-------- Given entries
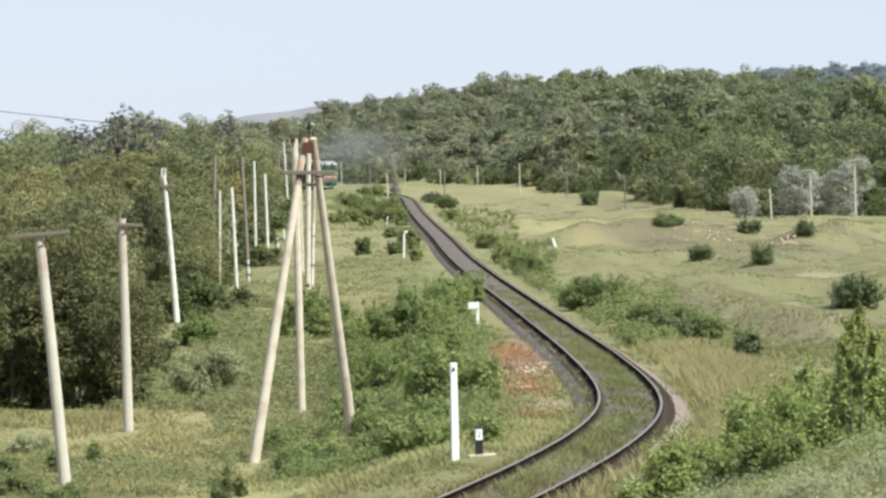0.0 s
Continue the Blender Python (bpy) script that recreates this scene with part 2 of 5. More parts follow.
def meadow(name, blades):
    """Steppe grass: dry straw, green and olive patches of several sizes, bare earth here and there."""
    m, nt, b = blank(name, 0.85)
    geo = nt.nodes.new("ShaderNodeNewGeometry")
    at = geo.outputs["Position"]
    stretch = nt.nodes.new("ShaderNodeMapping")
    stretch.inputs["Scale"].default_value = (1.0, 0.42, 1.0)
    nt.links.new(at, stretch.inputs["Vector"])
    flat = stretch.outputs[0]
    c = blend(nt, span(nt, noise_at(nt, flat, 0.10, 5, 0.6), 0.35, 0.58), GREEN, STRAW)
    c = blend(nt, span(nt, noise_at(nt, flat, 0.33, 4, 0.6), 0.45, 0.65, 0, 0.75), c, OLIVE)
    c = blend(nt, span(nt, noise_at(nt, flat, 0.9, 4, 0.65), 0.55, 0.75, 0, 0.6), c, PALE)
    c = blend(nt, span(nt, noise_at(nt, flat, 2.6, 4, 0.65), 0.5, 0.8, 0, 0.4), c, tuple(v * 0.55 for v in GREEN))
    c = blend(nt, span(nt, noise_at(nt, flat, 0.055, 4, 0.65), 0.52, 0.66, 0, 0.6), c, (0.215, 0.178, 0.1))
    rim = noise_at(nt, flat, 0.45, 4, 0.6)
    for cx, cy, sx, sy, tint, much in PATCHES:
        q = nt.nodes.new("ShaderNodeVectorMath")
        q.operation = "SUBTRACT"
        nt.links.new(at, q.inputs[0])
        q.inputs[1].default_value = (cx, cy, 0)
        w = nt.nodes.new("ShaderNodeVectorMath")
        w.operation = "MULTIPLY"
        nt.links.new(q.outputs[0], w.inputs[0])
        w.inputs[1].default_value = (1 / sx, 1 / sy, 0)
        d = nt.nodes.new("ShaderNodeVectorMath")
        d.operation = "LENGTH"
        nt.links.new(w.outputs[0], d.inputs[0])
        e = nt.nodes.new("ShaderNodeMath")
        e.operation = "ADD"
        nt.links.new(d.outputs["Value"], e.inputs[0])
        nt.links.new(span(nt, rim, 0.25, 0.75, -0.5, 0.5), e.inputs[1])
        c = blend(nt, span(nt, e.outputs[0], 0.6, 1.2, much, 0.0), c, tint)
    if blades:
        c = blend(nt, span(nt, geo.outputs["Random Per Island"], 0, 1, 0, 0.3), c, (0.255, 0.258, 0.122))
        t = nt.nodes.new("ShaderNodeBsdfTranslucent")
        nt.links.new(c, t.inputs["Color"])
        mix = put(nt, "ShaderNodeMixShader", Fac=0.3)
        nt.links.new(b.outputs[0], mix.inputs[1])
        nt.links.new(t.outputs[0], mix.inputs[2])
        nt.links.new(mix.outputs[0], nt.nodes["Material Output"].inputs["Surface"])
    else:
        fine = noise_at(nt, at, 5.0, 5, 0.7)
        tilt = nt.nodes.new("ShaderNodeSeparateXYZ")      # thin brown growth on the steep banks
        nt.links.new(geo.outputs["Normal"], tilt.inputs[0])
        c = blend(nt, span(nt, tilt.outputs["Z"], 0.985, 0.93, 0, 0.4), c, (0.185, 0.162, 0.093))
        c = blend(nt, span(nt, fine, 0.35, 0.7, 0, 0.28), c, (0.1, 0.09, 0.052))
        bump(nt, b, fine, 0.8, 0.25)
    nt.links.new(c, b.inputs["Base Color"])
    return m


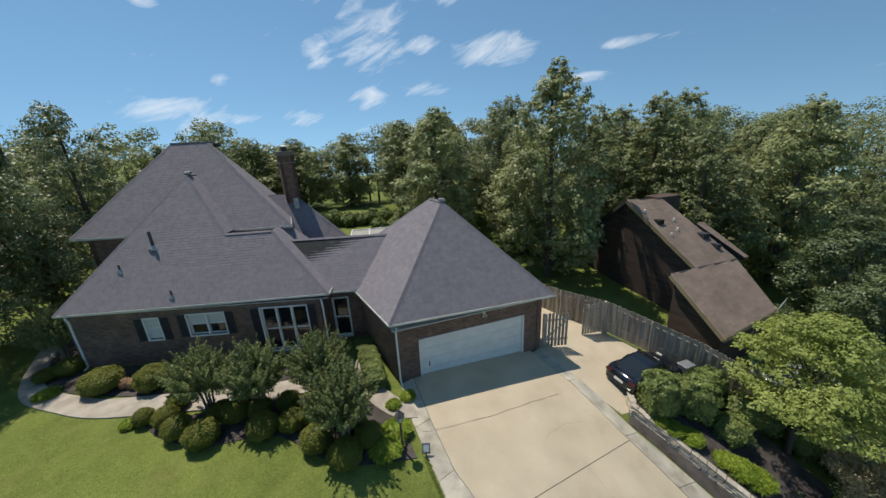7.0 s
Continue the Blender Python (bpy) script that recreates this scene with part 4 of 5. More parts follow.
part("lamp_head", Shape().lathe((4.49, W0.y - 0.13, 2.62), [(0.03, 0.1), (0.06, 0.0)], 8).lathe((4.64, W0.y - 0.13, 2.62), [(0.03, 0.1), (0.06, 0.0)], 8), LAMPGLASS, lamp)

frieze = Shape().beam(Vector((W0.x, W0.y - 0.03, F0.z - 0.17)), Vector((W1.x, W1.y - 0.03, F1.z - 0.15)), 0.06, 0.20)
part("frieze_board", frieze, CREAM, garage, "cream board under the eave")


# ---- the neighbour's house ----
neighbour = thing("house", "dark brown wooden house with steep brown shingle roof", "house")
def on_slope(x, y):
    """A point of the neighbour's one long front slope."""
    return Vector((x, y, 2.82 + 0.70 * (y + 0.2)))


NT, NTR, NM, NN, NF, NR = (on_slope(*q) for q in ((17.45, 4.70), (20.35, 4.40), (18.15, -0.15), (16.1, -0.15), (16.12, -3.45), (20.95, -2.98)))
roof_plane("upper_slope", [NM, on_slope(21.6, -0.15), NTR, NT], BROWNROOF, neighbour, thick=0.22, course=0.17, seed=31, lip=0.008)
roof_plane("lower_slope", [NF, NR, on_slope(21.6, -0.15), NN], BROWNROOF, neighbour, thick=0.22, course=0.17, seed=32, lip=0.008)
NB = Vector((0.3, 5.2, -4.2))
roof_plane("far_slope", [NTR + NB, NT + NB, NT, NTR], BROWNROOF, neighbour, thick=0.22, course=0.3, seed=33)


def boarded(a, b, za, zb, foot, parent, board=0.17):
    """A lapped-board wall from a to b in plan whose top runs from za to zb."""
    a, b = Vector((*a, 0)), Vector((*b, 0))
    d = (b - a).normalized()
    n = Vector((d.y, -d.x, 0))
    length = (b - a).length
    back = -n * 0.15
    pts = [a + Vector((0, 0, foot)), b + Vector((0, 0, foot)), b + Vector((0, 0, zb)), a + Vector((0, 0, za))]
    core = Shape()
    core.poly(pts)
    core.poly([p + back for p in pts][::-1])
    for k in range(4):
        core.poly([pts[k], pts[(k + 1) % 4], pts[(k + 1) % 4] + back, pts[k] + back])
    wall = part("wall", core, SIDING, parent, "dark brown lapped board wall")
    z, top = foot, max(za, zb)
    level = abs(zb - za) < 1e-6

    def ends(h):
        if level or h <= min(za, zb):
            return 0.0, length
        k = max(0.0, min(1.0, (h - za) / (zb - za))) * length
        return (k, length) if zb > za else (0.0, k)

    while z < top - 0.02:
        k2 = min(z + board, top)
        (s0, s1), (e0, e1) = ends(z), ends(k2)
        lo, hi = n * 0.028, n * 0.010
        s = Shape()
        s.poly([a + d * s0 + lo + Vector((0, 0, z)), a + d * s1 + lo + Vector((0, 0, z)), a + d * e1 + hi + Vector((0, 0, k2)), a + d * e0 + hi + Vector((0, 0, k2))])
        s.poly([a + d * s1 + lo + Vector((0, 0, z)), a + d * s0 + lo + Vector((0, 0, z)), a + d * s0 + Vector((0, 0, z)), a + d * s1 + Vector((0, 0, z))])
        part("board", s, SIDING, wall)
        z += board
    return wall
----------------
## Exercise task
Transcribe the lines beginning at the one that contains "4 of 5. More parts follow." and ending at the one that contains "return Vector((x, y, 2.82", with nothing added or left out.

## Output for this exercise
Continue the Blender Python (bpy) script that recreates this scene with part 4 of 5. More parts follow.
part("lamp_head", Shape().lathe((4.49, W0.y - 0.13, 2.62), [(0.03, 0.1), (0.06, 0.0)], 8).lathe((4.64, W0.y - 0.13, 2.62), [(0.03, 0.1), (0.06, 0.0)], 8), LAMPGLASS, lamp)

frieze = Shape().beam(Vector((W0.x, W0.y - 0.03, F0.z - 0.17)), Vector((W1.x, W1.y - 0.03, F1.z - 0.15)), 0.06, 0.20)
part("frieze_board", frieze, CREAM, garage, "cream board under the eave")


# ---- the neighbour's house ----
neighbour = thing("house", "dark brown wooden house with steep brown shingle roof", "house")
def on_slope(x, y):
    """A point of the neighbour's one long front slope."""
    return Vector((x, y, 2.82 + 0.70 * (y + 0.2)))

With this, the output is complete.